## Problem to solve
Pictures in the entries below are to be left out; otherwise, reproduce exactly the lines from the first through the line containing "return x, y, ground_z(x, y) + 0.05".

## Material for this exercise
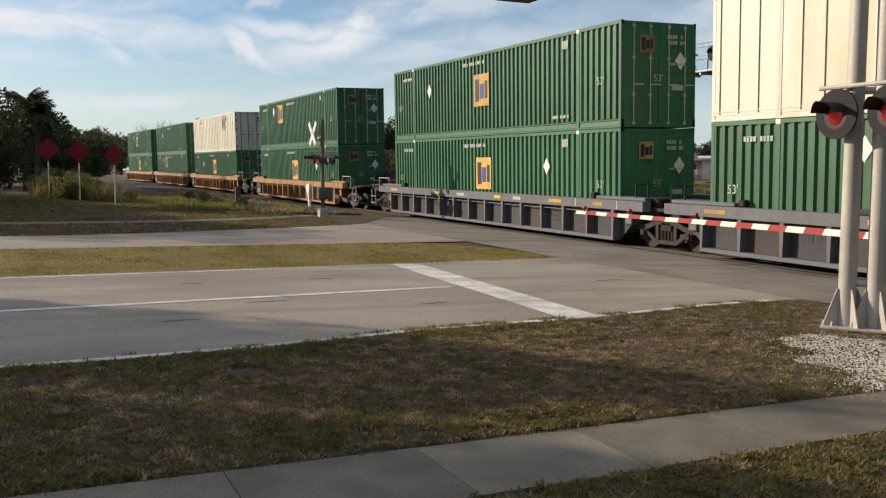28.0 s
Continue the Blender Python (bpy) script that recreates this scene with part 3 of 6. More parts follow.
road_strip("far_sidewalk", lambda y: far_walk_x(y) - 1.1, far_walk_x, -60, -4.2, 0.012, M["concrete"], "narrow concrete sidewalk across the far verge", "sidewalk", 1.0)


def soil_point(s, o):
    x, y, _ = track_point(s, o)
    return x, y, ground_z(x, y) + 0.05


def shoulder_point(s, o):
    x, y, _ = track_point(s, o - 0.5 * noise.noise(Vector((s * 0.3, o, 0))))
    return x, y, ground_z(x, y) + (0.045 if o > -6 else -0.01) + 0.03 * noise.noise(Vector((s * 1.7, o * 1.7, 3)))


sheet("ballast_shoulder", spread((-170, 1), (-60, 4), (-4.5, 0.6)), [-3.1, -3.7, -4.4, -5.2, -5.9, -6.6], shoulder_point, M["ballast_dark"], "structure", "dark spilled ballast at the foot of the track", "ballast")
sheet("bare_strip", spread((-170, 1), (-14, 6)), [3.4, 6.0, 9.0, 13.0], soil_point, M["bare_soil"], "structure", "bare brown earth beside the track", "ground")


# ---- track ----
def sweep(name, profile, stations, material, label="", category="track", parent=None, kind="structure", lift=0.0, closed=True):
    """profile: (offset, height) pairs, drawn along the track; height over the rail's top."""
    verts, faces = [], []
    n = len(profile)
    for s in stations:
        for o, h in profile:
            x, y, _ = track_point(s, o)
            verts.append((x, y, rail_z(s) + h + CANT * o + lift))
    m = n if closed else n - 1
    for i in range(len(stations) - 1):
        for j in range(m):
            k = (j + 1) % n
            faces.append((i * n + j, (i + 1) * n + j, (i + 1) * n + k, i * n + k))
    ob = part(name, from_arrays(name, verts, faces, material))
    if parent is not None:
        ob.parent = parent
        return ob
    return tagged(ob, label, category, "", kind)


LONG = spread((-860, 1), (-200, 12), (60, 4), (120, 20), (870, 150))
RAIL = [(-0.075, -0.18), (-0.075, -0.165), (-0.012, -0.14), (-0.012, -0.05), (-0.036, -0.035), (-0.036, -0.006),
        (0.036, -0.006), (0.036, -0.035), (0.012, -0.05), (0.012, -0.14), (0.075, -0.165), (0.075, -0.18)]
HEAD = [(-0.036, -0.007), (-0.026, 0.0), (0.026, 0.0), (0.036, -0.007)]
for side in (-0.7535, 0.7535):
    r = sweep("rail", [(o + side, h) for o, h in RAIL], LONG, M["rail_side"], "rusty steel running rail with polished top", "rail")
    sweep("rail_head", [(o + side, h) for o, h in HEAD], LONG, M["rail_top"], parent=r)


def ballast():
    rnd = np.random.RandomState(4)
    st = spread((-860, 1), (-200, 30), (-90, 1.2), (-4, 0.35), (26, 30), (60, 0.8), (150, 15), (870, 240))
    prof = [(-3.6, -0.62), (-2.6, -0.45), (-1.75, -0.215), (-1.0, -0.195), (0, -0.19), (1.0, -0.195), (1.75, -0.215), (2.6, -0.45), (3.6, -0.62)]
    verts, faces = [], []
    n = len(prof)
    for s in st:
        for o, h in prof:
            x, y, _ = track_point(s, o)
            deep = -0.25 if -2.5 < s < 28.5 else 0.0
            j = rnd.uniform(-0.02, 0.02)
            verts.append((x, y, rail_z(s) + h + deep + CANT * o + j))
    for i in range(len(st) - 1):
        for j in range(n - 1):
            faces.append((i * n + j, (i + 1) * n + j, (i + 1) * n + j + 1, i * n + j + 1))
    tagged(part("ballast", from_arrays("ballast", verts, faces, M["ballast"])), "grey-brown stone ballast under the track", "ballast", "", "structure")


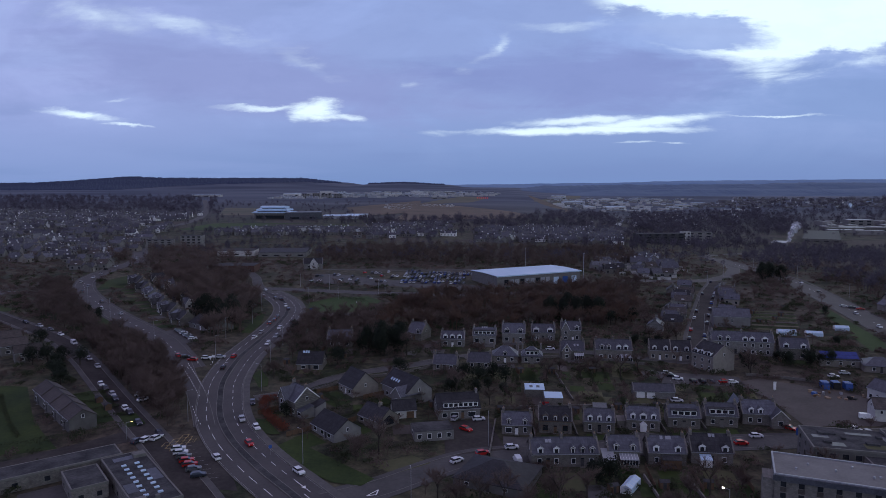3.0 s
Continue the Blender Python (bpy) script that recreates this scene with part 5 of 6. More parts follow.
for i in range(14, 84, 5):
    for off in (-15, 14):
        if rnd.random() < 0.85:
            k = min(i + 12, len(SIDE) - 1)
            q = offset(SIDE, off + rnd.uniform(-3, 3))[k]
            if math.hypot(q.x - 138, q.y - 386) > 26:
                spots.append((q.x, q.y, heading(SIDE, k) - 90 + rnd.choice((0, 0, 0, 90)) + rnd.uniform(-6, 6)))
TOWN = [([(-373, 600), (-460, 590), (-760, 1000), (-480, 1120), (-365, 760), (-310, 620)], 34), ([(-372, 572), (-318, 532), (-288, 532), (-318, 600), (-374, 700), (-450, 690)], 36), ([(-300, 840), (-330, 930), (-60, 1180), (-30, 920), (-190, 850)], 32), ([(0, 830), (14, 1060), (135, 1100), (130, 860)], 20),
        ([(96, 540), (122, 670), (164, 645), (166, 572), (150, 545)], 12), 
        ([(240, 400), (262, 470), (300, 430), (270, 360)], 12), ([(-260, 330), (-220, 300), (-260, 280), (-300, 320)], 10)]
for poly, n in TOWN:
    for x, y, s in fill(poly, n, rnd):
        if any(inside((x, y), q) for q in AREAS):
            continue
        occupy(x, y, 5), spots.append((x, y, rnd.choice((0, 0, 12, -14, 90)) + rnd.uniform(-8, 8)))
for k in range(4):
    place(mid[k], *spots[k::4], solid=6)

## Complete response
28.0 s
Continue the Blender Python (bpy) script that recreates this scene with part 3 of 6. More parts follow.
road_strip("far_sidewalk", lambda y: far_walk_x(y) - 1.1, far_walk_x, -60, -4.2, 0.012, M["concrete"], "narrow concrete sidewalk across the far verge", "sidewalk", 1.0)


def soil_point(s, o):
    x, y, _ = track_point(s, o)
    return x, y, ground_z(x, y) + 0.05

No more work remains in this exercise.